Urban design consultants to begin work in Raleigh Monday

Sean Coffey Image
Thursday, August 3, 2023
Urban design consultants to begin work in Raleigh
The urban design consultants tasked with reimagining what a post-pandemic downtown Raleigh will look like are visiting the city.

RALEIGH, N.C. (WTVD) -- The urban design consultants tasked with reimagining what a post-pandemic downtown Raleigh will look like are visiting the city to begin work on Monday.

The company, Interface Studio, was hired by the Downtown Raleigh Alliance with funds from the American Rescue Plan Act. They've previously consulted cities such as Philadelphia, Atlanta, Fort Worth and St. Louis.

"How do we make Fayetteville Street even better? How do we improve retail? What's the future of office you know, how should the streets look and feel downtown? Those are all open questions at this point," said Scott Page, Principal at Interface.

Page and fellow Principal Stacey Chen are spearheading the firm's work in Raleigh. They both say the company's previous work consulting other fast-growing cities can help Raleigh strategize its own growth.

"New areas and new hubs are emerging. But one of the things that we really focus on is: How are they related? How do we get around to these different hubs of activity?" Chen said.

Interface says they hope to connect some of those hubs of activity, places like Five Points and the Person Street corridor -- and more recent development in Midtown.

"In a lot of the cities we've worked in that have a lot of growth, it ends up feeling like a bunch of pockets. And part of our job is to help connect those pockets. So it feels like one unified downtown," said Page.

It's a plan that downtown investors are all in on.

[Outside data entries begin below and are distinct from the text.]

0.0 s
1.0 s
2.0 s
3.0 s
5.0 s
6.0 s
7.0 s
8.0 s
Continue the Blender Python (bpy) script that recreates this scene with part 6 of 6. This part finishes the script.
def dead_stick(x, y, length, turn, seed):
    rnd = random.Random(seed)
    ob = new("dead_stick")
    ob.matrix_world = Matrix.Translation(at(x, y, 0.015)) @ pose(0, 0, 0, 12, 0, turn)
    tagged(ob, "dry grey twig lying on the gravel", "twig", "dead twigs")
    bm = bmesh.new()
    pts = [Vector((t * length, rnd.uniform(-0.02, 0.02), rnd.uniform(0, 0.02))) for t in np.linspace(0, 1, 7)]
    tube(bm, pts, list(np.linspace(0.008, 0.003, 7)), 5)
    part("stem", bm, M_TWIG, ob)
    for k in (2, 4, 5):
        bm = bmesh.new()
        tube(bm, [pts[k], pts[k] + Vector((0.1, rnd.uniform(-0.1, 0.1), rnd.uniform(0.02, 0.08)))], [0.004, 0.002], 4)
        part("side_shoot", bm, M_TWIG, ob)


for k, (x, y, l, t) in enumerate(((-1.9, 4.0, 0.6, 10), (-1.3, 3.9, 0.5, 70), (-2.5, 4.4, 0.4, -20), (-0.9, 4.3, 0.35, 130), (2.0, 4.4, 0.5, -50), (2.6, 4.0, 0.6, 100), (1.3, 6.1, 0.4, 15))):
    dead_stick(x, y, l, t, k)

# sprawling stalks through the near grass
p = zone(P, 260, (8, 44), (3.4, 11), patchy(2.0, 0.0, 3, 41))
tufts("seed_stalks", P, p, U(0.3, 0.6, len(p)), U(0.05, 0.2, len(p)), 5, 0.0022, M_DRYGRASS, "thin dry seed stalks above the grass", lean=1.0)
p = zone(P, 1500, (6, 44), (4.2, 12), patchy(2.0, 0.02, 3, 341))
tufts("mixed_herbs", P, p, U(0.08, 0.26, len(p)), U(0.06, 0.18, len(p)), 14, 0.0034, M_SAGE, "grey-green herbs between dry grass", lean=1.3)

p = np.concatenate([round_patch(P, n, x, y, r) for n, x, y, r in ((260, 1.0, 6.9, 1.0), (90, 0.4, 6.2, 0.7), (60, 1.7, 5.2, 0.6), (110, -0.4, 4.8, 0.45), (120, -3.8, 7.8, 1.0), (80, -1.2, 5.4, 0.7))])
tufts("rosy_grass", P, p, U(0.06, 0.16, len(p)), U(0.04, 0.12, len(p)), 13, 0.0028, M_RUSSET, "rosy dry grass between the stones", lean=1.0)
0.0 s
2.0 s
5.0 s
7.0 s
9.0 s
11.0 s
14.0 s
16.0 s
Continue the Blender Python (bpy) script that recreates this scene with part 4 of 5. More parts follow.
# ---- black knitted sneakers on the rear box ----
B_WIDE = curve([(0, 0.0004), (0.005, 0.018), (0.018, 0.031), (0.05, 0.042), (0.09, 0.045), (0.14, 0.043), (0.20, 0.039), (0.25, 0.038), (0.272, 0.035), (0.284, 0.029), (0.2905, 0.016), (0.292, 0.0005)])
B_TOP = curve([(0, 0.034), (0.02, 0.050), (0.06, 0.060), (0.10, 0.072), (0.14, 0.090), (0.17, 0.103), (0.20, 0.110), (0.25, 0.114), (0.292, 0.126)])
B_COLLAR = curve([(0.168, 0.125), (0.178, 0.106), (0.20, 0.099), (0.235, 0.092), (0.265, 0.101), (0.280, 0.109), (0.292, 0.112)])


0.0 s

"We're in a bubble, and you need groups like that, like Interface, who are working with downtowns across the country to bring ideas, and they'll tell us what's working across the country. But they also tell us what's not working," said David Meeker, a partner in several downtown businesses such as Trophy Brewing and Young Hearts Distilling.

He said external input can help the city think creatively about the future of places like Fayetteville Street.

"Maybe we're in North Carolina's Main Street, where you have all the festivals and the museums and the arts, and it's where people stay when they come to visit, but maybe we need to change our expectations from being a prime retail street and really change the definition of success," Meeker said.

Page and Chen said their first trip to Raleigh will form the foundation for their action plan. They estimate it will be about a 12-month process before that plan is submitted, but added they should have targets for Fayetteville Street by the end of this calendar year.